> **Scene script records**

§ §

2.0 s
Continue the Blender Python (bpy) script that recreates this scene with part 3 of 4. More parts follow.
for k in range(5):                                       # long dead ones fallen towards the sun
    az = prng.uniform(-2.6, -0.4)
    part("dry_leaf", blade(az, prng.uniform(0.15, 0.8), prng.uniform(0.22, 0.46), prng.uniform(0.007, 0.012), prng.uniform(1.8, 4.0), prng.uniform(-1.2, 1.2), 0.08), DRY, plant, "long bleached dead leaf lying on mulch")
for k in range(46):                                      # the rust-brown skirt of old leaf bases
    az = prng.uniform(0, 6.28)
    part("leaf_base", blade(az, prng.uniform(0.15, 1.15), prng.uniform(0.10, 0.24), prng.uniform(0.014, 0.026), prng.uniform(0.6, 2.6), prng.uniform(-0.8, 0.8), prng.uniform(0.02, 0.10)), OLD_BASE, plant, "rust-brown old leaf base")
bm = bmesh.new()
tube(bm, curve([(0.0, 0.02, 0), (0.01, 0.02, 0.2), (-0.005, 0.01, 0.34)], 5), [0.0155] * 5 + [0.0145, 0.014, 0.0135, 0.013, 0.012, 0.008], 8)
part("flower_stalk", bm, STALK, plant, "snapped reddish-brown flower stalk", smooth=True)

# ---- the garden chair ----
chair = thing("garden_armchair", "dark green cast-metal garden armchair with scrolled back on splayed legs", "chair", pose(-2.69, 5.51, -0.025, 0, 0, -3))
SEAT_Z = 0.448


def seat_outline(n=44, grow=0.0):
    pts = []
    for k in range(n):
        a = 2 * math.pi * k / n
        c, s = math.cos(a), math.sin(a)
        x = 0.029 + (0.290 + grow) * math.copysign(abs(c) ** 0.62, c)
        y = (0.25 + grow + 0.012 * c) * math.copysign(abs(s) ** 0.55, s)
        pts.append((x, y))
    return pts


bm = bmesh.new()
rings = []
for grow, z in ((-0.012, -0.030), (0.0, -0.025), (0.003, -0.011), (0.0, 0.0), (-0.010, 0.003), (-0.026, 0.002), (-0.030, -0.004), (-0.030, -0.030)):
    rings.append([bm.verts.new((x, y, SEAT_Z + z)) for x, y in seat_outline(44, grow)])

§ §

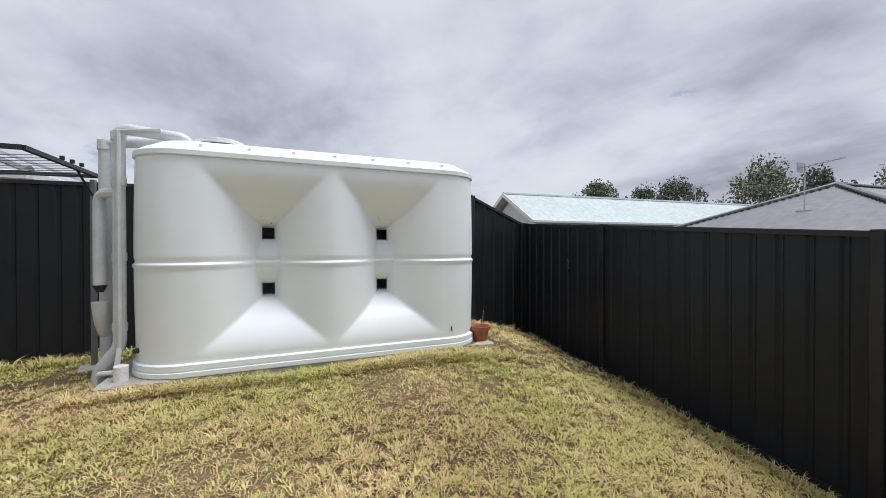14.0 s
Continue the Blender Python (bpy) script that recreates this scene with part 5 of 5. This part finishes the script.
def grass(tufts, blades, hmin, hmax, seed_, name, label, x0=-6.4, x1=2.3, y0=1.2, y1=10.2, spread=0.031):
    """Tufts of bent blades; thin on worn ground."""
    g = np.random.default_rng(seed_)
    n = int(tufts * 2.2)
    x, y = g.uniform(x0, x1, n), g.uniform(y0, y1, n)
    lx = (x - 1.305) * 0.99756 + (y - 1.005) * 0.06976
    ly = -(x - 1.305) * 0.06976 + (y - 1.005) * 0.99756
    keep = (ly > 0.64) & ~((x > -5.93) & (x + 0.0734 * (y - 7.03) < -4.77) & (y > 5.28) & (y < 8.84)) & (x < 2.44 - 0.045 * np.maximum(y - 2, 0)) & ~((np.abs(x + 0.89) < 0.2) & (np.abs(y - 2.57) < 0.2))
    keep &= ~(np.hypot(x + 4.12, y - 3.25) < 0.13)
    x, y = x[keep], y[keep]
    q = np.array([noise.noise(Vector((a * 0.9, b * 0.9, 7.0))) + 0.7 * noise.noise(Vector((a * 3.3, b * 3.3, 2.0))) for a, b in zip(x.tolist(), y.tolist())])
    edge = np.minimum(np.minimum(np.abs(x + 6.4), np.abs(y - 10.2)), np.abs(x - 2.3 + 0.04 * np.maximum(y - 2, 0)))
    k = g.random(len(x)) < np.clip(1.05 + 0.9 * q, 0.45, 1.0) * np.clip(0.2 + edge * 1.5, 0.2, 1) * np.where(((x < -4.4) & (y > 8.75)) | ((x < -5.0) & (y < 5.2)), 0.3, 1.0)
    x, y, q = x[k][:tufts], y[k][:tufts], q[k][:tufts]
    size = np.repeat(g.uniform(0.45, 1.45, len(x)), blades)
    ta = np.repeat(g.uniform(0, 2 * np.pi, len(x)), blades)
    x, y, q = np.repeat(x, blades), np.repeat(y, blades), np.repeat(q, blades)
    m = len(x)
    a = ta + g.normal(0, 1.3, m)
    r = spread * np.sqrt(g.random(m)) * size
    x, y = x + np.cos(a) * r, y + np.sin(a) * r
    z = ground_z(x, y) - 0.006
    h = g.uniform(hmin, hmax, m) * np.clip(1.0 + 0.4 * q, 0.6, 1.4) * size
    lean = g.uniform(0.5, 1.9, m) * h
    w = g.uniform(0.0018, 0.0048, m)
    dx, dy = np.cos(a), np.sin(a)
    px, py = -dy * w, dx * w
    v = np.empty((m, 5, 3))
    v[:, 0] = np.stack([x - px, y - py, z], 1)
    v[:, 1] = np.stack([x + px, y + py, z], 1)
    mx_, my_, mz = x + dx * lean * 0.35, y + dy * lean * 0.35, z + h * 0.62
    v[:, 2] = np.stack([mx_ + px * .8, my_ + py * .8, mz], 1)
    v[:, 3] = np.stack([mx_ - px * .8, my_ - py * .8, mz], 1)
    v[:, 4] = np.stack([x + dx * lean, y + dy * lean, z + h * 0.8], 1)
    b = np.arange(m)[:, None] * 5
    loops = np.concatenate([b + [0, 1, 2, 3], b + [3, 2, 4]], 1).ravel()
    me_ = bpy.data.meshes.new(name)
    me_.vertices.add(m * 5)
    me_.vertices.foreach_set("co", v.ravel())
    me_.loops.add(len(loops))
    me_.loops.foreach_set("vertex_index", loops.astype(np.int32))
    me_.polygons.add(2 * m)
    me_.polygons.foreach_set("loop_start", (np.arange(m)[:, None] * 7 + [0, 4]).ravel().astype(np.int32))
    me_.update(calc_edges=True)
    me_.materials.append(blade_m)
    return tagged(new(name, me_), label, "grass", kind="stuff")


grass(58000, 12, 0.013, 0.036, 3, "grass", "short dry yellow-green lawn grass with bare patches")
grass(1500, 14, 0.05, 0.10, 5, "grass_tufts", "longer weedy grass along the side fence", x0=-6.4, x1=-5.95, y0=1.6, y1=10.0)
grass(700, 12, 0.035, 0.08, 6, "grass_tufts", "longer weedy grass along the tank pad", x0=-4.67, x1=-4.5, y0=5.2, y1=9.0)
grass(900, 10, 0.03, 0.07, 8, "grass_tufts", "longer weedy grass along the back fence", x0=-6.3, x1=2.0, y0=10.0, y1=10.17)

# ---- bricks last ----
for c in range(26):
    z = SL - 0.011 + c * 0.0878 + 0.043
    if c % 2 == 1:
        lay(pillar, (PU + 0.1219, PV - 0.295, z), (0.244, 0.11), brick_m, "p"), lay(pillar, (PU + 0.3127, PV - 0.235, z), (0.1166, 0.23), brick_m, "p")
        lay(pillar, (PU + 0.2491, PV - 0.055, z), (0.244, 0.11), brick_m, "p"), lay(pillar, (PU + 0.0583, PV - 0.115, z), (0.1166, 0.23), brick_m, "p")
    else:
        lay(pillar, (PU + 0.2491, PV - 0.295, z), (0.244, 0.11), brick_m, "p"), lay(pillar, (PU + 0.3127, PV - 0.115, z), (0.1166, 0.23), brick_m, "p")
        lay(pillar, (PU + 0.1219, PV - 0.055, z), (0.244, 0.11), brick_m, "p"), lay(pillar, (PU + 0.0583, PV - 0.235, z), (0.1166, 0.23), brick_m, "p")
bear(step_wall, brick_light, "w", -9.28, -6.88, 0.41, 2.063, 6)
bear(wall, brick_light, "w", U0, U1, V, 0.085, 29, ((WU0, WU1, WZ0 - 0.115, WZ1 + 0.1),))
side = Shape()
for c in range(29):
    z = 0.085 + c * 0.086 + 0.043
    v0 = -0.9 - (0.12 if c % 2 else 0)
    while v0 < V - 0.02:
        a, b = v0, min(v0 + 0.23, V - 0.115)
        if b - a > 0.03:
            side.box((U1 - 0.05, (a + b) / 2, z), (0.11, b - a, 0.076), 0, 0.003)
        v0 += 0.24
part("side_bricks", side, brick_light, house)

§ §

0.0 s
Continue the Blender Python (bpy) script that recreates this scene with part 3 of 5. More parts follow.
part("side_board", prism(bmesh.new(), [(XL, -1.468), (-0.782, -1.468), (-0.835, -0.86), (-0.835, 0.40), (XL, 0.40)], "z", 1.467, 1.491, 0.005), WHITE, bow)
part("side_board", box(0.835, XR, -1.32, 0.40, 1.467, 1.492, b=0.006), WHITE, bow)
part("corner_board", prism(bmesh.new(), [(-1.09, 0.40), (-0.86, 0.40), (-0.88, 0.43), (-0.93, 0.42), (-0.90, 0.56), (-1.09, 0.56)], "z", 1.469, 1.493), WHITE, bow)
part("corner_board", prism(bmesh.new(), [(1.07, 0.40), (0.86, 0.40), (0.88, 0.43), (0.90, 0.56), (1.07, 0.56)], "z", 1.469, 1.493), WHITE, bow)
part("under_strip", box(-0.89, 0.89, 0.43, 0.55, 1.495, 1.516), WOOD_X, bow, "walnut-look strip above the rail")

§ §

> **Your task**
Read the entries above, then pull out the lines that include "this".

> **The result**
Continue the Blender Python (bpy) script that recreates this scene with part 3 of 4. More parts follow.
Continue the Blender Python (bpy) script that recreates this scene with part 5 of 5. This part finishes the script.
Continue the Blender Python (bpy) script that recreates this scene with part 3 of 5. More parts follow.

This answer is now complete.